Title track “Mountain Battles” reminds me of “Videotape,” the closer to the Radiohead's In Rainbows. Both bands seem to be ending on very elegiac, yet pensive notes. “Mountain Battles,” however, is sparer than “Videotape,” featuring just Kim’s voice, some organ, and a bit of guitar. The drowsy perfection of Kim’s vocal delivery and how it elevates such spare elements never lets you down. It’s intoxicating from the “I CAN FEEL IT!” at the start album to the “thinking of things to do” at its conclusion. And she sounds great in Spanish (“Regalame Esta Noche”) and German (“German Studies”) too! This album’s a little more fun than the last (though I gotta say I find “T and T” to be one of the more riotous drunk sounding songs I’ve laid ears on), but it’s still got that removed, hovering-in-the-near-distance vocal strangeness that makes listening to anything Kim graces with her presence worth hearing.

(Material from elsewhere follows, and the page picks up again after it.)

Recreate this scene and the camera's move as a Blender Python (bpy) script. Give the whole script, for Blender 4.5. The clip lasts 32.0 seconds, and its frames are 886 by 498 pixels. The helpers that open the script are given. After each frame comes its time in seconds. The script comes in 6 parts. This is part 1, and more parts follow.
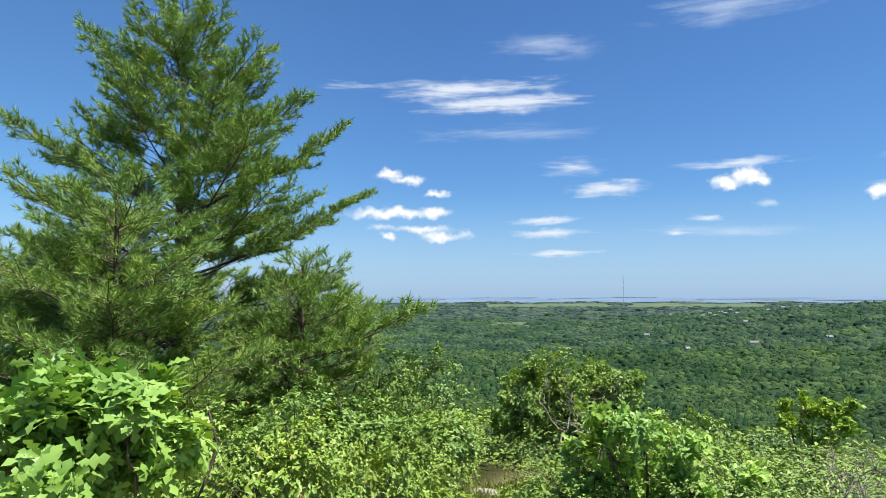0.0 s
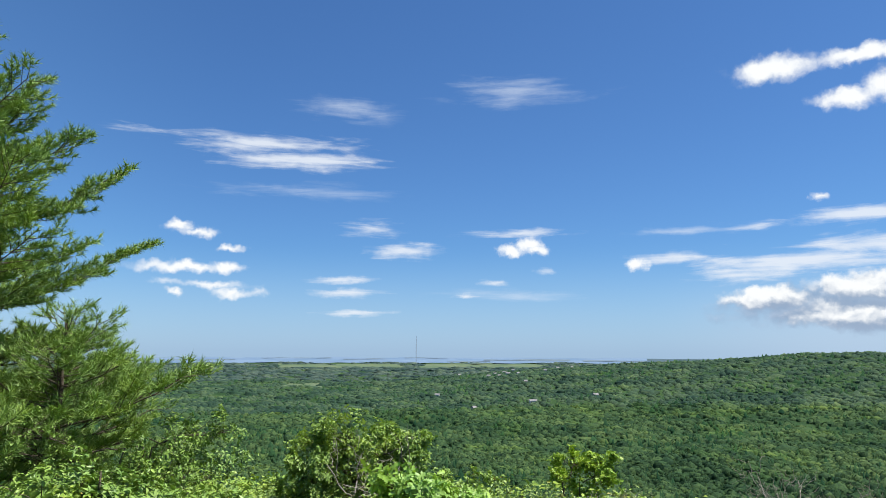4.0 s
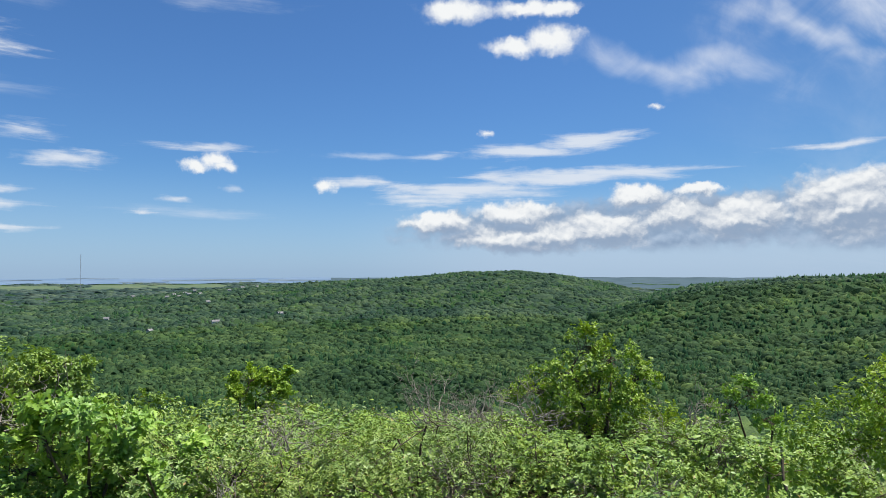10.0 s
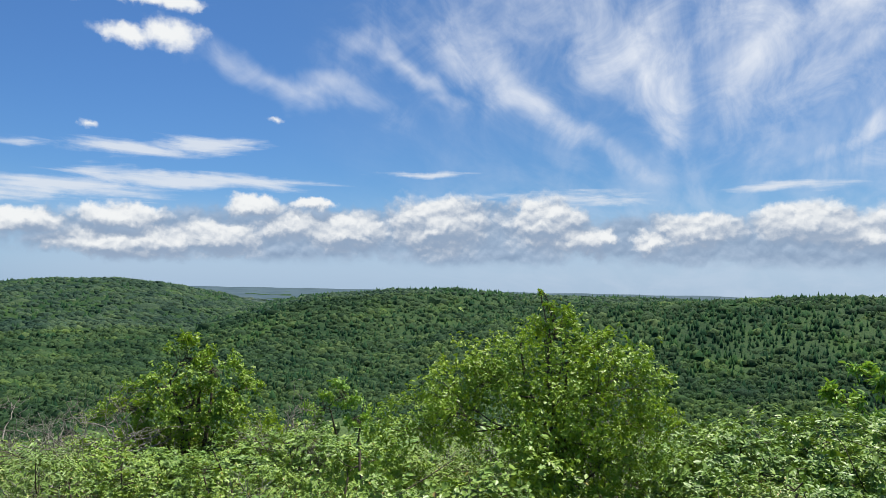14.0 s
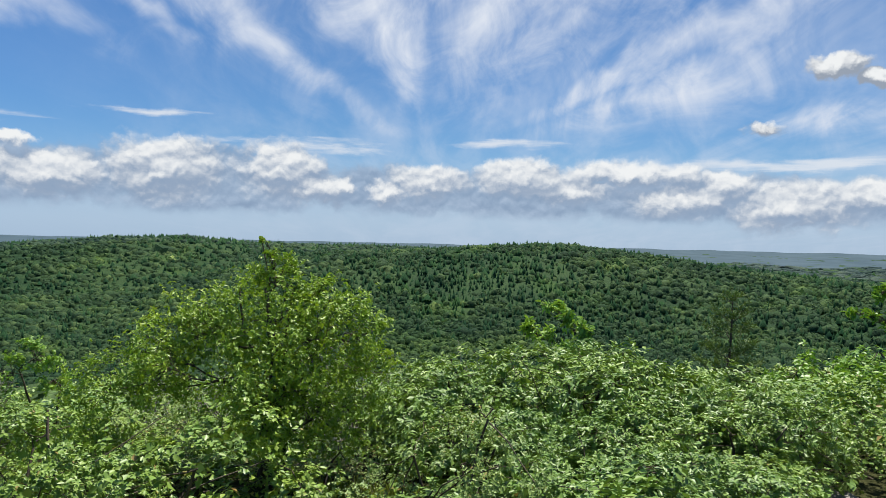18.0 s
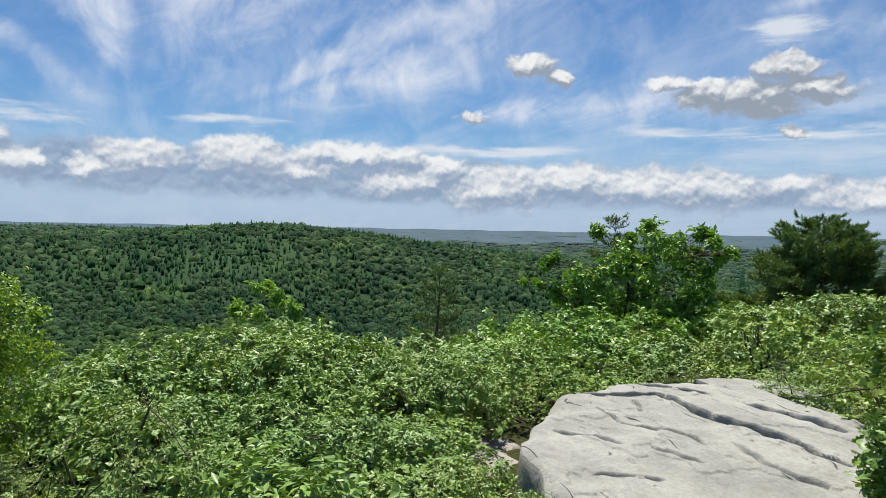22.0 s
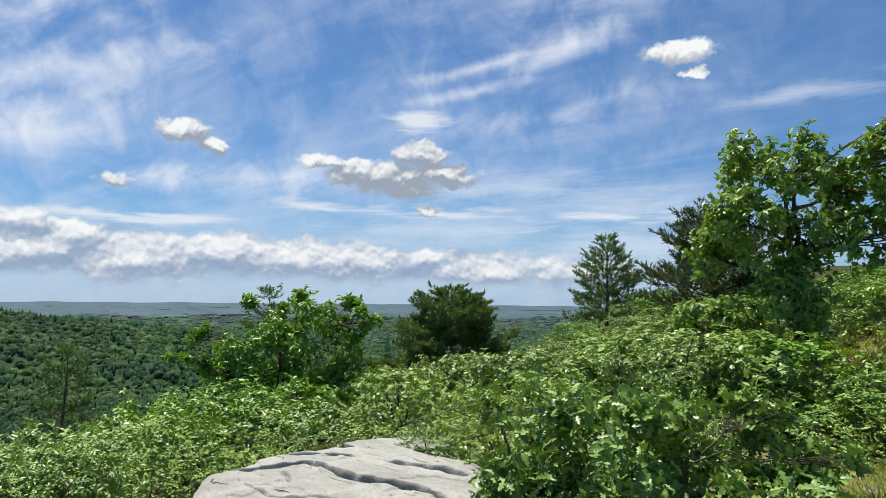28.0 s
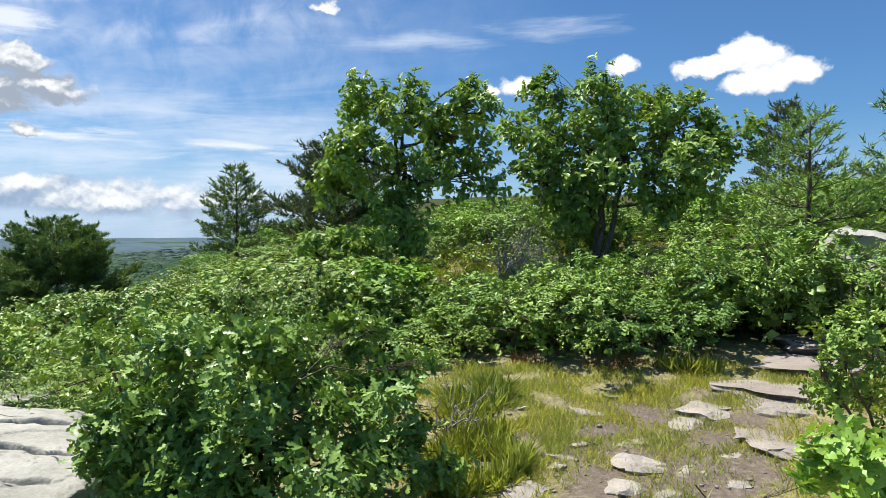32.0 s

Mountain Battles isn't exactly timely, but so what. There’s nothing remotely trendy about it, and thank god! Its song structures are immersively pitched and undoubtedly all the better for their demo tape looseness. It’s bizarre and varied and very classically Deal, which is always a welcome sound to my ears. Buy the album, see them play this summer. Support a talented crew of rockers whose regrettably sparse discography has actually held up much better than most will bother to acknowledge. Mountain Battles is no exception. It’s not gonna reinvent or rearrange or re-anything for the average listener, but it will please people who enjoy quirky, slightly off-kilter pop music. And Breeders fans (I’m still trying to figure out you don’t-like-anything-except-The Pod folks), this album is an embarrassment of riches, and this fact has no doubt leaked through this Breeders fan’s review.